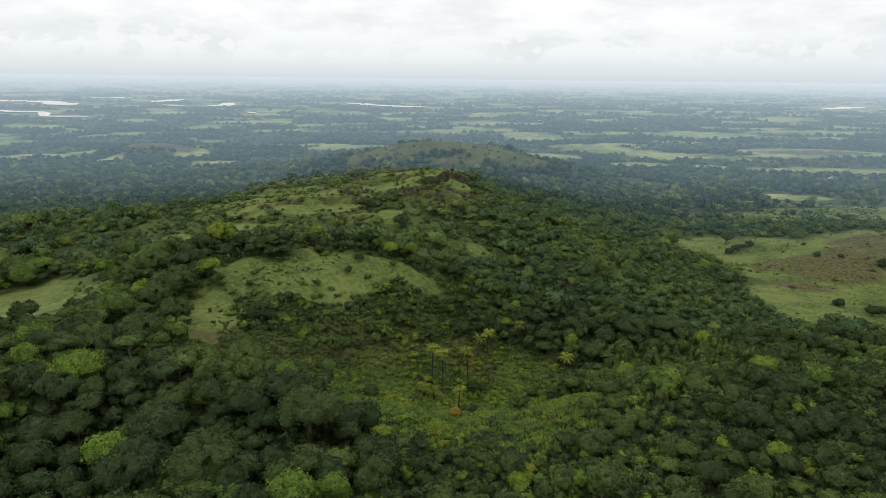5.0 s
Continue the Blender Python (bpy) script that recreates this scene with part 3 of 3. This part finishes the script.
# trees that stand out: place, radius, height of the crown, flat or not, tint
singles = [(-58.5, 204.0, 4.6, 3.6, False, 0.04), (203, 450, 4.4, 4.5, False, 0.35), (208, 326, 3.3, 2.4, False, 0.05), (-95, 148, 3.4, 3.6, False, 0.86),
           (56, 93, 2.6, 3.0, False, 0.80), (-31, 139, 5.0, 4.2, False, 0.60), (3, 163, 1.7, 1.6, False, 1.0), (192, 419, 3.6, 2.6, False, 0.08),
           (199, 424, 3.8, 2.8, False, 0.10), (206, 429, 3.2, 2.6, True, 0.14), (212, 433, 3.4, 2.8, False, 0.10), (-42, 342, 5.0, 3.2, False, 0.16),
           (-52, 312, 4.2, 3.6, False, 0.10), (-22, 316, 4.2, 3.8, False, 0.14), (-10, 372, 3.8, 3.0, False, 0.10), (-33, 248, 2.2, 2.0, False, 0.12),
           (-92, 262, 3.4, 4.2, False, 0.5), (-99, 258, 3.0, 3.6, False, 0.42), (216, 311, 4.0, 3.4, False, 0.05), (223, 314, 3.4, 3.0, False, 0.1), (262, 372, 3.8, 3.0, False, 0.12), (5, 290, 1.8, 1.8, False, 0.9), (-78, 296, 2.6, 2.2, False, 0.93),
           (-46, 231, 1.6, 1.5, False, 0.3), (-36, 240, 1.7, 1.6, False, 0.22), (-68, 224, 1.4, 1.2, False, 0.4), (-20, 248, 1.5, 1.6, False, 0.3), (-84, 214, 1.8, 1.6, False, 0.25),
           (300, 552, 3.4, 3.0, False, 0.2), (312, 560, 3.0, 2.6, False, 0.12), (285, 566, 3.6, 3.0, False, 0.25), (340, 640, 3.8, 3.4, False, 0.15), (360, 655, 3.6, 3.2, False, 0.3), (236, 396, 2.4, 2.0, False, 0.2), (246, 388, 2.0, 1.6, False, 0.15)]
singles += [(-28, 134, 7.6, 7.0, False, 0.34), (-44, 96, 6.6, 5.0, True, 0.40), (-42, 110, 5.4, 5.0, True, 0.56), (-6, 70, 5.0, 4.5, True, 0.58), (-18, 72, 4.6, 4.5, False, 0.60), (64, 246, 4.6, 5.0, False, 0.08),
            (-82, 196, 5.4, 4.6, False, 0.42), (-92, 206, 6.0, 6.0, False, 0.30), (-88, 184, 5.0, 4.4, True, 0.66), (80, 258, 6.0, 5.0, True, 0.34), (96, 270, 5.4, 5.0, True, 0.30), (72, 276, 5.2, 5.0, True, 0.36)]
fixed = len(singles)


def young(x, y):
    """The low, bright young growth of the near slope."""
    return x > -14 + 9 * math.sin(y / 9.0) and 76 < y < 168


keep_clear = [(-105, 256, 6, 15), (-64, 203, 17, 15), (-44, 208, 16, 9), (-68, 188, 14, 9), (-142, 222, 30, 26)]

xs, ys = places(-40, 262, 5.2, 14.0)
zs, past = ground_height(xs, ys), pasture_at(xs, ys)
in_scrub, in_bamboo, in_fern, in_front = (inside(k, xs, ys, 0.3, 10, 81) for k in (SCRUB, BAMBOO, FERN, FRONT))
lone = inside(keep_clear + [(s[0], s[1], s[2], s[2]) for s in singles], xs, ys, 0.0)
for x, y, p, a, b, f, g, n in zip(xs, ys, past, in_scrub, in_bamboo, in_fern, in_front, lone):
    if p > -0.1 or n > 0 or f > 0 or (a > 0 and rng.random() < 0.97) or (b > 0 and rng.random() < 0.8) or (g > 0 and rng.random() < 0.62) or (young(x, y) and rng.random() < 0.35):
        continue
    r = 1.9 + 2.5 * rng.random() ** 1.4 if g < 0 else rng.uniform(1.6, 2.8)
    if rng.random() < 0.13 and g < 0:
        r *= 1.6
    if young(x, y):
        r *= 0.66
    # beyond 150 m the tint is raised: slight haze put into leaf colour
    singles.append((float(x), float(y), float(r), float(r * rng.uniform(0.7, 1.1) + rng.uniform(0, 1.6)), rng.random() < 0.3, min(tint_at(x, y, rng) + (0.12 if y > 150 else 0.0), 0.84)))

# undergrowth that closes the floor of the near woods
thickets = Thicket()
for y0, y1, step in ((56, 140, 3.3), (140, 262, 3.9)):
    xs, ys = places(y0, y1, step, 0.0, 0.72)
    zs, past = ground_height(xs, ys), pasture_at(xs, ys)
    clear = np.maximum.reduce([inside(k, xs, ys, 0.3, 10, 81) for k in (SCRUB, FERN, BAMBOO)])
    for x, y, z, p, c in zip(xs, ys, zs, past, clear):
        if p > -0.25 or c > 0:
            continue
        r, low = rng.uniform(1.1, 2.4), young(x, y)
        thickets.add(NEAR_SHRUB[rng.integers(6)] if y < 155 else MID_SHRUB[rng.integers(4)], x, y, z + r * (0.5 if low else 0.35), r, r * rng.uniform(0.8, 1.3), rng.uniform(0, 6.3), min(tint_at(x, y, rng) + (0.14 if low else 0.0), 0.84))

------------

- **WRITTEN PROBLEM**:
Which lines contain "that"? Copy each of them out.

- **THE SOLUTION**:
Continue the Blender Python (bpy) script that recreates this scene with part 3 of 3. This part finishes the script.
# trees that stand out: place, radius, height of the crown, flat or not, tint
# undergrowth that closes the floor of the near woods